According to the International Monetary Fund, fossil fuel companies were subsidized globally to the tune of $5.9 trillion in 2020. That’s $11 million a minute!

Ramesh Bhatt

One way in which the oil and gas industry is subsidized in the U.S. is by being allowed to keep hundreds of thousands of low-producing wells open on their books indefinitely, or even abandon them without capping.

Such wells are dangerous because they tend to leak methane, a greenhouse gas that is 86 times more potent than carbon dioxide. These wells are a potent driver of climate change and health hazards.

Taxpayers are left to deal with the mess. Carbon Tracker estimates that it will take at least $280 billion to properly retire all current U.S. wells.

In Colorado, out of the approximately 52,000 wells on the books at the Colorado Oil and Gas Conservation Commission, 36,930 produce less than the equivalent of 15 barrels of oil a day. Of those, 17,285 produce less than 1 barrel.

The state considers any well that produces less than the equivalent of 15 barrels per day to be a “stripper” well, one of such low production that it is exempt from the usual severance taxes. Overall, then, 71% of Colorado’s wells are strippers.

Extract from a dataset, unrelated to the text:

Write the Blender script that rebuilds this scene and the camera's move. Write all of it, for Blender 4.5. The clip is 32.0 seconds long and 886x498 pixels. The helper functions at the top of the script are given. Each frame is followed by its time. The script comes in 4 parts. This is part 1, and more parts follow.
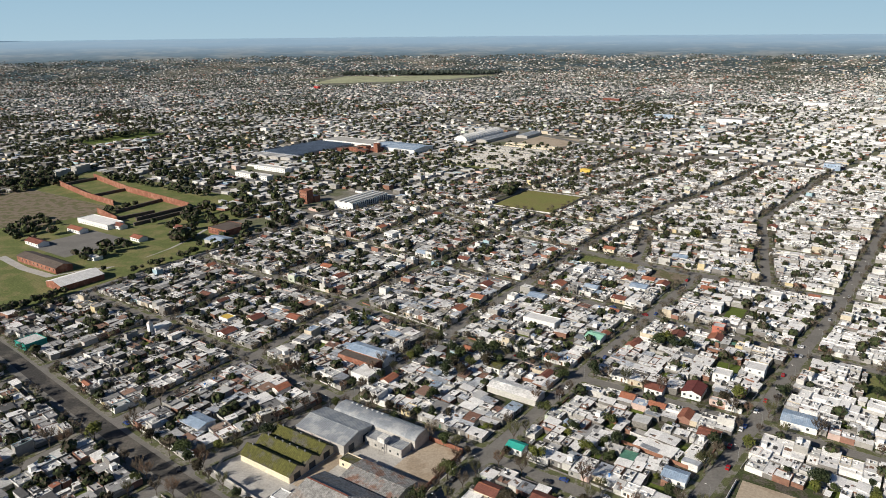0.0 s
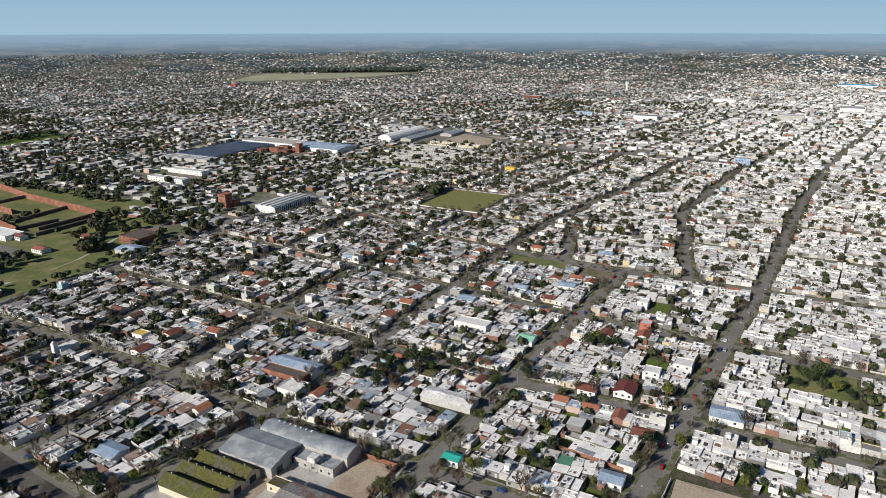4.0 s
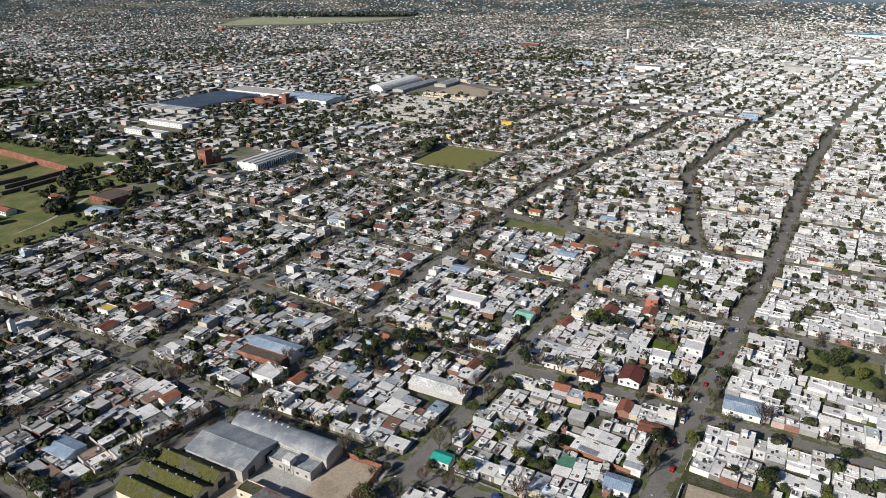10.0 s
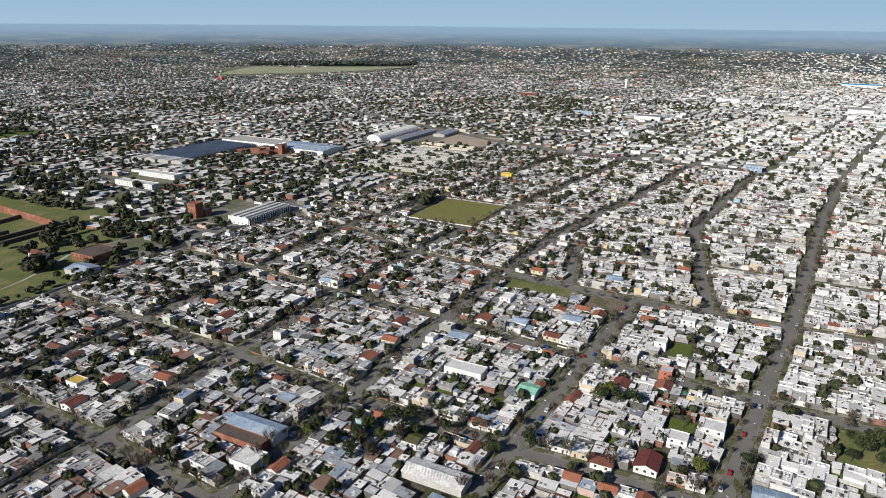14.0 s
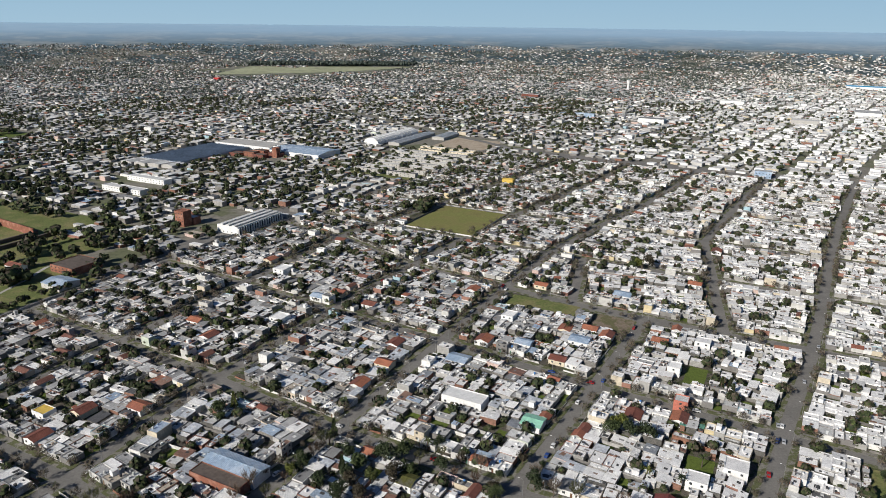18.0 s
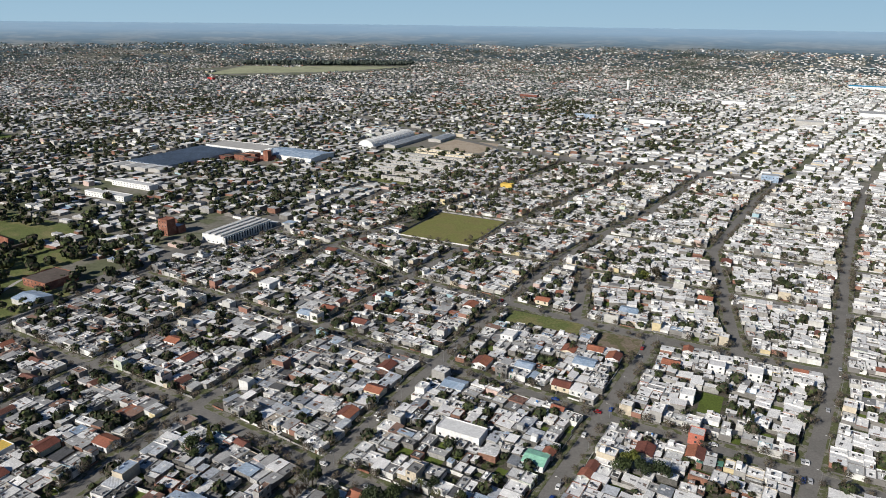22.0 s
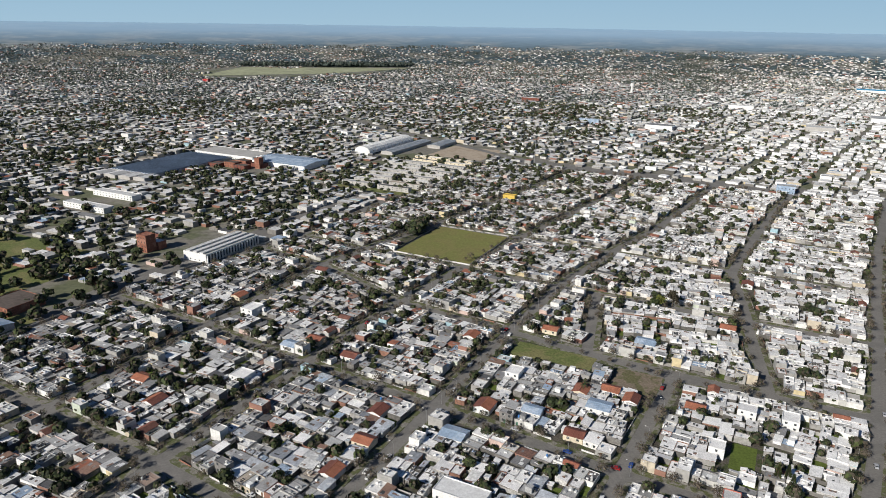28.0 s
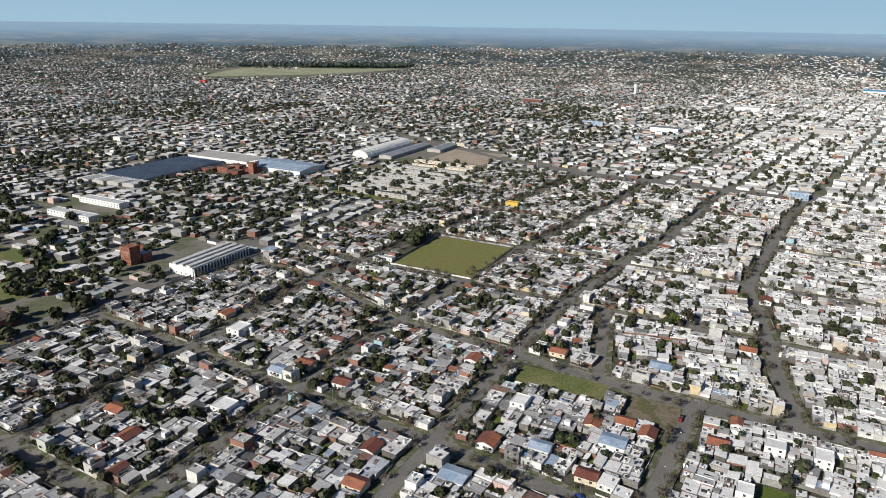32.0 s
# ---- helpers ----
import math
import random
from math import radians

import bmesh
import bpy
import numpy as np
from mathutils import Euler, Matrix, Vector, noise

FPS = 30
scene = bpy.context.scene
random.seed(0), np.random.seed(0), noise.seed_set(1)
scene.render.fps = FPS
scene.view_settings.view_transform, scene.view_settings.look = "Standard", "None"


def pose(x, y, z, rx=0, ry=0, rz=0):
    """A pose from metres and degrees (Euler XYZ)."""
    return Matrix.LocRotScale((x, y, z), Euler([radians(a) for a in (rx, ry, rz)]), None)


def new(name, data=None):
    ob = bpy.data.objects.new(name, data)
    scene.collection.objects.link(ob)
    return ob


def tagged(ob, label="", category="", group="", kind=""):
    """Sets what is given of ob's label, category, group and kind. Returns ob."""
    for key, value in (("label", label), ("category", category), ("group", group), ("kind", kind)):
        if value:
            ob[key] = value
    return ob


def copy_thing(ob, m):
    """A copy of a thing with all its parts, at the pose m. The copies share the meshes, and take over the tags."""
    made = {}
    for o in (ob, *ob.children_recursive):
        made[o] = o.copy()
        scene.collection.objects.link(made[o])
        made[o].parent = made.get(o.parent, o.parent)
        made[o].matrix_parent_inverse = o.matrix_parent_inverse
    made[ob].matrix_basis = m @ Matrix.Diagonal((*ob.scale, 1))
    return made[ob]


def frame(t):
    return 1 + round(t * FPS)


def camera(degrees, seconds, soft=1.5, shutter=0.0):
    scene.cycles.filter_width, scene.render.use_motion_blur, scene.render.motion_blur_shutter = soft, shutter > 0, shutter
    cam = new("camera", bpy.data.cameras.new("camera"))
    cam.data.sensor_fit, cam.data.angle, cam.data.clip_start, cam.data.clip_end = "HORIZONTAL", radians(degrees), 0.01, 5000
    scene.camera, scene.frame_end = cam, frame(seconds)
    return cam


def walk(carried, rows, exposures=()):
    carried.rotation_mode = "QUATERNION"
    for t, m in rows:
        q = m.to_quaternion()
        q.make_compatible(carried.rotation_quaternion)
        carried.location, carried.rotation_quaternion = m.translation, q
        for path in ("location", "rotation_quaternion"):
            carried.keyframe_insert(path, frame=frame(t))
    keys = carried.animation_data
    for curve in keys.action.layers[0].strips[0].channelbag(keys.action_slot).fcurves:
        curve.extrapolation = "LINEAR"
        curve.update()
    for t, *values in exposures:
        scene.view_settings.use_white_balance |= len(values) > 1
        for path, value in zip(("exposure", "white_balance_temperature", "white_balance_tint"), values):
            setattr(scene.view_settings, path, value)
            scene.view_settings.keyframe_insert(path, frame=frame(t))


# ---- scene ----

Carbon Tracker estimates that it will take about $8.3 billion to properly retire all Colorado wells. The Oil and Gas Conservation Commission has required operators to put up just 2% of the estimated plugging costs.

All of which means there is a great danger that their cleanup cost will fall into the lap of taxpayers.  

On one hand, operators say they are hanging on to these low-producing wells because they will be profitable in the future. On the other hand, they claim that requiring bonding for these wells will make it uneconomical.

In other words, operators want to make profits without guaranteeing that they will pay for plugging the wells, leaving taxpayers to bear the risk.

Our legislators understood this problem and passed Senate Bill 19-181, explicitly requiring the the Oil and Gas Commission to ensure that operators meet all financial obligations. Unfortunately, the commission staff has posted draft rules that fall considerably short of this goal.

Instead of requiring full-cost bonding for all wells, which is the only surefire way to ensure that operators fulfil their obligations, they have proposed complex rules that, in the vast majority of cases, do not require adequate bonding. The proposed bonding levels are based upon a number of complex tiers, inviting operators to game the system to reduce their obligations.

In an earlier version of the rules, the commission said the average cost for plugging a well was $78,000. Later, they changed the amount to $92,700. Now, they are requiring bonds that provide as little as $1,000, and in many cases do not require any bonding at all. The rules do not define full-cost bonding, nor do they list the criteria that will be used to determine bonding levels in the rare occasions when full bonding will be required.

A particularly disturbing aspect of the rules is that, despite repeated requests by many stakeholders, the Oil and Gas Commission has refused to require full-cost bonding for new wells. This perpetuates the problem and guarantees that the current practice of operators transferring liability to taxpayers will continue indefinitely.

Another problem pertains to transfer of wells between operators. Transferring is one way in which operators avoid paying to retire wells.

In California, for example, Occidental Petroleum spun off a subsidiary called California Resources Corp. to which it transferred 15,300 wells in 2014. The subsidiary borrowed $5 billion from the debt market and paid that money to Occidental. Then, in 2020, California Resources Corp. declared bankruptcy, leaving California taxpayers with a bill of more than $1 billion to clean up the wells.  Meanwhile, Occidental walked away with $5 billion and avoided having to pay to retire wells.

One way to prevent this kind of selfish maneuvering by companies is to require operators to put up full-cost bonds when wells are transferred. Unfortunately, Colorado’s proposed rules do not require full-cost bonding in the vast majority of cases.

All in all, the Oil and Conservation Commission staff rules are convoluted, inadequate, ill-defined, and fail to protect public health and the interest of taxpayers. They definitely do not meet the requirements of SB19-181.

Many economically feasible ways to ensure full-cost bonding, such as allowing operators to spread out bonding over several years, have been proposed by several conservation and community groups, but they are not reflected in the staff draft. We hope that the COGCC Commissioners step in, as is their prerogative, and require the staff to promulgate strong rules that compel operators to meet their responsibilities.

As it is, the oil and gas industry does not pay for the costs of pollution and climate change effects such as wildfires, smog, and droughts.  It should not be allowed to also dodge the cost of well closure and mitigation.

Ramesh Bhatt, of Boulder, is chair of the Conservation Committee of the Colorado Sierra Club.